The second half of the 1990s saw few, more or less successful, cinematic re-examinations of the late 1970s. Spike Lee's "Summer of Sam" is a worthy example.
"Boogie Nights" is a historical account of certain eminent trends, social structures and patterns that existed at the time. Set between 1977 and 1983, the film portrays the pornographic film industry in California at its peak, and its imminent downfall, invoked by the introduction of the video tape - something that reduced the creative ambition of the porn filmmakers to a simple push-button recording and introduced competition from anonymous amateurs to the business.
It appears that the people involved in the industry (actors, producers, directors, technicians) all lived in a sort of a ghetto (flashy and glossy nonetheless); had they ever dared to part from it, they would have had inevitably gotten burned - either by the stigma that had been cast on them, or in the face of the fact that their abilities in the real world were never held at a high price, which is what lured them into the industry in the first place. It is obvious, then, that inside this little world, these people have found a haven where they could appear important, a universe which was built upon and sustained through all sorts of hedonistic temptations and dubious financial sources. It was a cocaine-fed lie, and they knew it.

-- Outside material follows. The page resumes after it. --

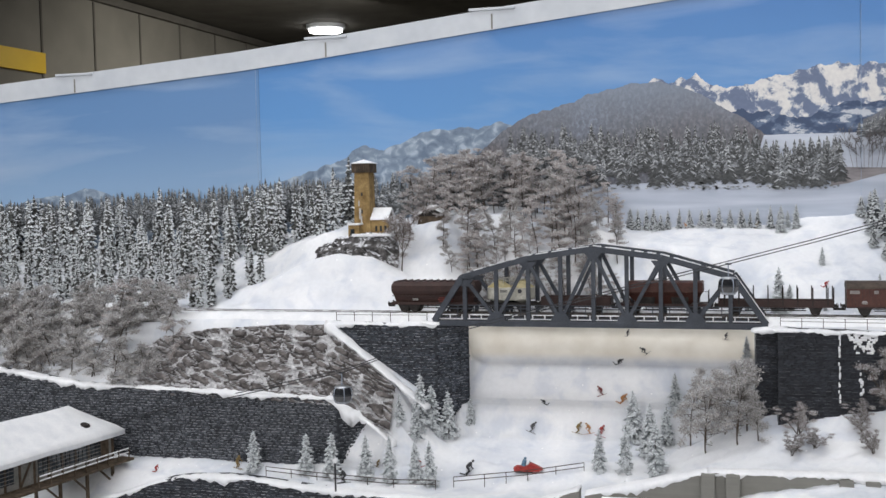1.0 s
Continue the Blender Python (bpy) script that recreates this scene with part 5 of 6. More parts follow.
def stake_wagon(x0, x1):
    wg = thing("stake_wagon", "empty dark-brown flat wagon with upright stakes", "freight wagon", "goods train")
    running_gear(wg, x0, x1, [x0 + 0.02, x1 - 0.02], mat_=OXDARK)
    bm = bmesh.new()
    box(bm, ((x0 + x1) / 2, CY, 0.0195), (x1 - x0, 0.028, 0.002))
    part("deck", bm, TIE, wg, "dark wooden deck")
    for s in (-1, 1):
        bm = bmesh.new()
        box(bm, ((x0 + x1) / 2, CY + s * 0.0145, 0.0205), (x1 - x0, 0.0014, 0.0066), bevel=0.0003)
        part("side_board", bm, OXDARK, wg)
        for f in np.linspace(0.05, 0.95, 8):
            bm = bmesh.new()
            x = x0 + (x1 - x0) * f
            beam(bm, (x, CY + s * 0.0156, 0.018), (x, CY + s * 0.0156, 0.0395), 0.0013, 0.0013)
            part("stake", bm, UNDER, wg)
    for e in (x0, x1):
        bm = bmesh.new()
        box(bm, (e, CY, 0.0225), (0.0012, 0.027, 0.008))
        part("end_board", bm, OXDARK, wg)
        for sy in (-0.012, 0.012):
            bm = bmesh.new()
            beam(bm, (e, CY + sy, 0.02), (e, CY + sy, 0.0395), 0.0013, 0.0013)
            part("end_stake", bm, UNDER, wg)


stake_wagon(0.146, 0.275)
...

"Boogie Nights" describes the paradigm shift of the sex cinema industry in a similar manner in which "Gone with the Wind" approached the abolition of slavery as an eclipse of the civilization of the South.
One of the film's features is that it loosely depicts real-life characters and situations, like the film's Dirk Diggler (Wahlberg's character) posing for John Holmes in real life. This is what makes characters of the film all the more believable; they are ignorant, shallow, terrified and self-indulgent. The soundtrack of the film is impressively appropriate.
Certain scenes definitely make cinema history, like the one in Alfred Molina's character's apartment, where an unexplained Chinese character, probably in an opium-induced frenzy, explodes fire-crackers every half a minute or so. The story-telling in scenes such as this one hits the mark in expressing the state of the characters' minds. The film is simply brilliant.